Training for a triathlon was a self-discovery journey. I had to overcome physical and emotional challenges. It was hard for my body to get used to exercising 6 days a week. Feeling sore and tired was no fun. I used to ask myself, ‘when is this going to start feeling easy?’

I focused on one day at a time. Frequently I struggled with feeling that I wasn’t progressing as fast as I wanted to. I started comparing myself with fit people in the gym and doubting myself.  I had frustrating days when my mommy duties interfered with training. I had to accept that my training plan was a guide, and I had to be flexible to keep motivated.

I used a quote from Tony Robbins to keep me motivated when things got tough. I’d keep repeating to myself “All I need is within me now”!

A big fear that I had to face was swimming in a cold, dark lake. It was hard to build up endurance to swim laps, but the fear of a lake swim was like having to face an evil villain that scares you.

I started with baby steps in my swimming, but wasn’t able to practice much due to the cold water temperatures in spring. I thought of the worst-case scenario and then found out that there would be kayakers to help struggling swimmers in the race. Phew! That gave me a little peace of mind.

On race day, I struggled with my swimming and almost had to drop out of the race because I got extremely dizzy due to the freezing water. My lovely hubby came to my rescue when I came out of the lake and collapsed on the ground. He helped me pull through it and I was able to finish the race.

My life changed that day. And I’ve never looked back.

When you feel like saying no to something that seems too scary or too difficult or too risky, just ask yourself first, “why not”?

Image: loud murmuring

Why Is My Child Different?

why-is-my-child-different

Why is my child different?
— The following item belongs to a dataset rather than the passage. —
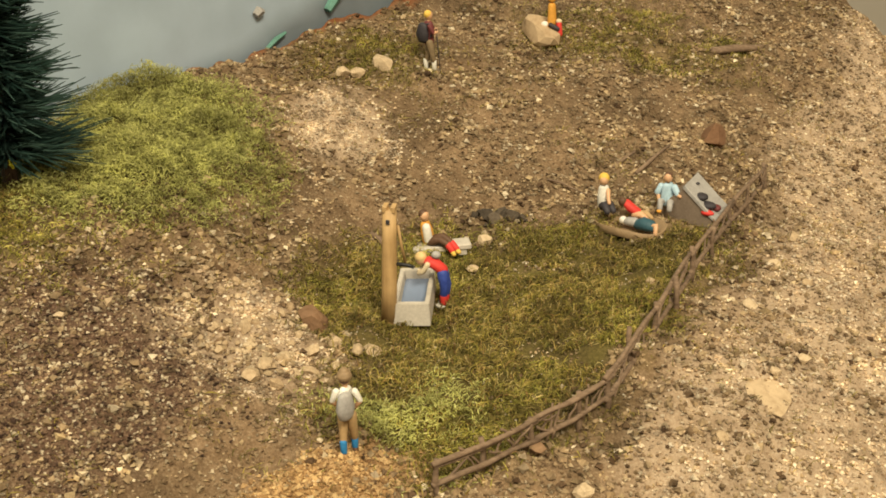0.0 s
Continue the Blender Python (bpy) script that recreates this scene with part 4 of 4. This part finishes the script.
    if face != "red":
        wide = {"blaze": 0.95, "white": 1.7}[face]
        skull = (X > poll.x - 0.3) & (along > 0.05) & (side < 2.0)
        val = np.where(skull, np.clip(side - wide * np.clip(0.35 + along, 0, 1.0), -0.5, 0.5), val)
        if face == "blaze":
            val = np.where(skull & (along > 0.86), 0.4, val)
    ear = (np.abs(Y - poll.y) > 2.05) & (X > poll.x - 1.6)
    val = np.where(ear, 0.5, val)
    val[n0:n0 + n1] = 0.5 if tail_red else -0.5
    k = length / 29.0 * 0.001
    a = me.attributes.new("patch", "FLOAT", "POINT")
    a.data.foreach_set("value", np.clip(0.5 + val * 0.8, 0, 1).astype(np.float32))
    me.vertices.foreach_set("co", (co * (k, k * 1.05, k * tall)).astype(np.float32).ravel())
    me.update()
    # settle on the slope under fore and hind feet
    ca, sa = math.cos(radians(rz)), math.sin(radians(rz))
    hz0 = ground(x - 9.4 * k * ca, y - 9.4 * k * sa)
    fz0 = ground(x + 6.3 * k * ca, y + 6.3 * k * sa)
    pitch = -math.degrees(math.atan2(fz0 - hz0, 15.7 * k))
    z0 = hz0 + (fz0 - hz0) * 9.4 / 15.7
    ob = new("cow_figurine", me)
    ob.matrix_world = Matrix.Translation((x, y, z0 + 0.0003 - 0.00003 * abs(pitch))) @ Matrix.Rotation(radians(rz), 4, "Z") @ Matrix.Rotation(radians(0.5 * pitch), 4, "Y")
    return tagged(ob, label, "cow figurine", "cows on the pasture")


cow(0.0058, -0.0425, 26.2, 38, [[(-13, 16), (-5, 16), (-5.4, 12.5), (-7, 10), (-8.6, 7), (-10, 5.6), (-13, 5.2)], [(-2.6, 17), (5, 17), (6.4, 15.2), (3.8, 13.4), (3.4, 11.3), (0.4, 11), (-0.6, 12.6), (-2.2, 13.6)], [(7.6, 14), (9.4, 17), (16, 15), (16, 4), (11, 8), (8.4, 9.6)]],
    "red and white painted cow figurine stepping onto the trail", 3, (-0.8, 3.2, 0.2, 1.8), 3.6, -1.0, "white", (1.5, 4.2), None, False, 1.15)
cow(0.0130, -0.0718, 30.0, 8, [[(-12.6, 13), (-10, 15), (-6.4, 14.4), (-5.6, 11.5), (-6.5, 8), (-7.2, 4.5), (-8.2, 2.5), (-9.8, 3.5), (-9.6, 7), (-11.6, 10)], [(-4.2, 16), (2.2, 16), (2, 11), (0.6, 8.2), (-1.6, 8.2), (-3.4, 11)], [(3.6, 16), (8.0, 14.4), (8.0, 11.5), (6.8, 8.4), (5.4, 7.8), (4.0, 9.5), (3.4, 13)], [(11.2, 11), (12.6, 12.4), (13.6, 9), (12.4, 6.4), (11.0, 8.5)]],
    "large red and white painted cow figurine on the grass", 5, (1.2, -2.0, 1.6, -2.2), 3.2, -0.8, "blaze", (1.2, 3.6), None, False, 0.89)
cow(-0.0083, -0.0742, 19.8, 26, [[(-10.5, 12.5), (-9, 13.8), (-6.5, 13.5), (-6.8, 10), (-8, 7.6), (-9.5, 9)], [(-3.8, 13.5), (-1, 14.2), (0.2, 12), (-0.5, 9.4), (-2.5, 8.8), (-3.8, 10.5)], [(4.4, 17), (17, 18), (17, 8), (9.5, 9.5), (7, 8), (5, 12)]],
    "small red and white painted calf figurine beside the large cow", 7, (-1.2, 3.0, 0.4, 2.4), 0.4, -0.6, "red", (2.2, 5.4), None, True, 1.15)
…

I have been asking this question ever since he was born. I think that as a new parent, you are always looking around and trying to find traits that show how your child is different from others. You want to find out why he is so special. Using the word different rather than special could have a negative implication in our society. I personally think, however, that we should actually see our differences as a positive thing.

My son has always been a very happy, spontaneous and highly enthusiastic boy. Sometimes, his intensity will get to my husband and me and drive us just a little crazy. Through the years, his teachers have told us that he is a very smart and gifted child. My husband and I have always felt that he is a fast learner and that he is always looking to learn from every experience he goes through. In the last two school years, we have been also hearing that he behaves differently from all the other students in his classroom.

What is wrong with being different?

The world around us tries to make us feel bad about our children when they are identified as different. I think every child is special and as result every child is different. Today I was watching TV and there was this CNN report with Dr. Sanjay Gupta. He was interviewing a father and son about their relationship. The father recently wrote a book about his relationship with his son. Both the father and the son suffer from Asperger’s syndrome. They were both talking about how they felt different from others since an early age.

Listening to this got me thinking about my own childhood. It got me thinking about how when I was child I also felt different from others. I have never suffered from Asperger’s syndrome but I think that I have one trait of the condition. I always saw myself as different.

Since I started Kindergarten, I always felt that I had a desire in me to be creative and show other people my talents. When I was five years old, I was well known in my school for being a poet and a performer. Looking back in my life, I don’t know what happened to that creative and artistic little girl. I used to feel so special and proud of myself at that age, but that sense of fulfillment didn’t grow along with me.

I know now that, looking at my life, I was rarely encouraged to explore and use my creativity. Nor to embrace the things that make me different. Today, as a parent, I look at my children and feel like I want to embrace their differences and get them to grow up with a positive sense of whom they are. I want to focus on their strengths and help them grow. I want them to see that creativity and thinking differently from others is an asset and a gift that they should use in life. I want to raise them to be creative.

Today, my eldest son is seven years old and I have decided to answer my own question. I want to rephrase my question and ask how is my child different? He is the most creative, positive, talented, caring, polite, sincere, kind, smart, generous, bright, friendly, affectionate and athletic boy that I know.

This question and answer come from the heart. That is where there are no wrong answers.